Given information start
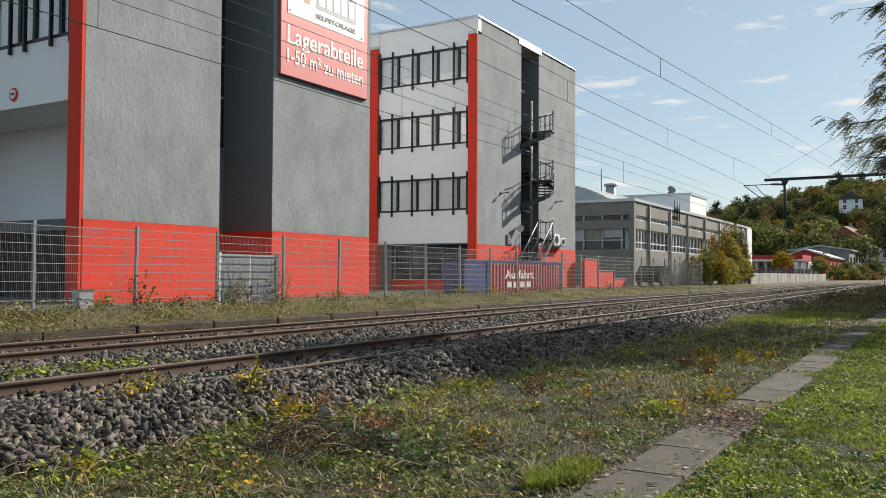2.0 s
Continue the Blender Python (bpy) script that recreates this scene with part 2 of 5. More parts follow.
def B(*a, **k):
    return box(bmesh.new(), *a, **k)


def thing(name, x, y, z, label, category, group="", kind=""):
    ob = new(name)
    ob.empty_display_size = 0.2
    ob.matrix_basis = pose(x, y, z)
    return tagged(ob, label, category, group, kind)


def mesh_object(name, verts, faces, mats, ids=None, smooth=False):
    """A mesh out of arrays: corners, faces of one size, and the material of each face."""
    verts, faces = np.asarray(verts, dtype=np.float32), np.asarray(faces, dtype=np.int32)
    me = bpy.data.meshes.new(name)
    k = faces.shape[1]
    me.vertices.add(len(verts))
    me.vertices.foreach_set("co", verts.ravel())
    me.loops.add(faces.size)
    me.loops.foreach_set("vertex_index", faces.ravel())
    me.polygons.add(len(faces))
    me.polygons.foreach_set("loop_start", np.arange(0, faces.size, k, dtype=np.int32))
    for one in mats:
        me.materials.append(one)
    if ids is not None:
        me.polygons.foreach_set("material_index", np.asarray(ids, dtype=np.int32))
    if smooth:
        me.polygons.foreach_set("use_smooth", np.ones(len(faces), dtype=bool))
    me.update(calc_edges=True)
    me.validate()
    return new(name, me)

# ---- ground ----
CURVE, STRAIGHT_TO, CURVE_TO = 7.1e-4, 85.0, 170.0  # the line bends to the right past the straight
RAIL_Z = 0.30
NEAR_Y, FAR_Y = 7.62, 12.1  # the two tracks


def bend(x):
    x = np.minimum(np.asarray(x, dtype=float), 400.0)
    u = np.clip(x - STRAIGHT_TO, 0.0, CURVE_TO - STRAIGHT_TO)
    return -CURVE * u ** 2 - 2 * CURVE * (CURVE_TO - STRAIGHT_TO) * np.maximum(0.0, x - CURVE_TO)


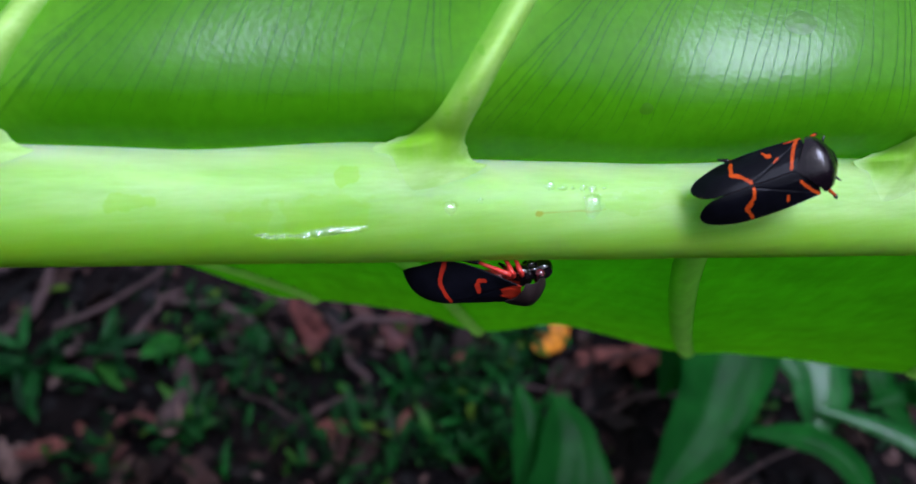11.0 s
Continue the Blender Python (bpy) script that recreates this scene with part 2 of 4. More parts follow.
Given information end
* **Instruction**
Write out the records above exactly as they stand, leaving out every picture.

* **Written response**
2.0 s
Continue the Blender Python (bpy) script that recreates this scene with part 2 of 5. More parts follow.
def B(*a, **k):
    return box(bmesh.new(), *a, **k)


def thing(name, x, y, z, label, category, group="", kind=""):
    ob = new(name)
    ob.empty_display_size = 0.2
    ob.matrix_basis = pose(x, y, z)
    return tagged(ob, label, category, group, kind)


def mesh_object(name, verts, faces, mats, ids=None, smooth=False):
    """A mesh out of arrays: corners, faces of one size, and the material of each face."""
    verts, faces = np.asarray(verts, dtype=np.float32), np.asarray(faces, dtype=np.int32)
    me = bpy.data.meshes.new(name)
    k = faces.shape[1]
    me.vertices.add(len(verts))
    me.vertices.foreach_set("co", verts.ravel())
    me.loops.add(faces.size)
    me.loops.foreach_set("vertex_index", faces.ravel())
    me.polygons.add(len(faces))
    me.polygons.foreach_set("loop_start", np.arange(0, faces.size, k, dtype=np.int32))
    for one in mats:
        me.materials.append(one)
    if ids is not None:
        me.polygons.foreach_set("material_index", np.asarray(ids, dtype=np.int32))
    if smooth:
        me.polygons.foreach_set("use_smooth", np.ones(len(faces), dtype=bool))
    me.update(calc_edges=True)
    me.validate()
    return new(name, me)

# ---- ground ----
CURVE, STRAIGHT_TO, CURVE_TO = 7.1e-4, 85.0, 170.0  # the line bends to the right past the straight
RAIL_Z = 0.30
NEAR_Y, FAR_Y = 7.62, 12.1  # the two tracks


def bend(x):
    x = np.minimum(np.asarray(x, dtype=float), 400.0)
    u = np.clip(x - STRAIGHT_TO, 0.0, CURVE_TO - STRAIGHT_TO)
    return -CURVE * u ** 2 - 2 * CURVE * (CURVE_TO - STRAIGHT_TO) * np.maximum(0.0, x - CURVE_TO)


11.0 s
Continue the Blender Python (bpy) script that recreates this scene with part 2 of 4. More parts follow.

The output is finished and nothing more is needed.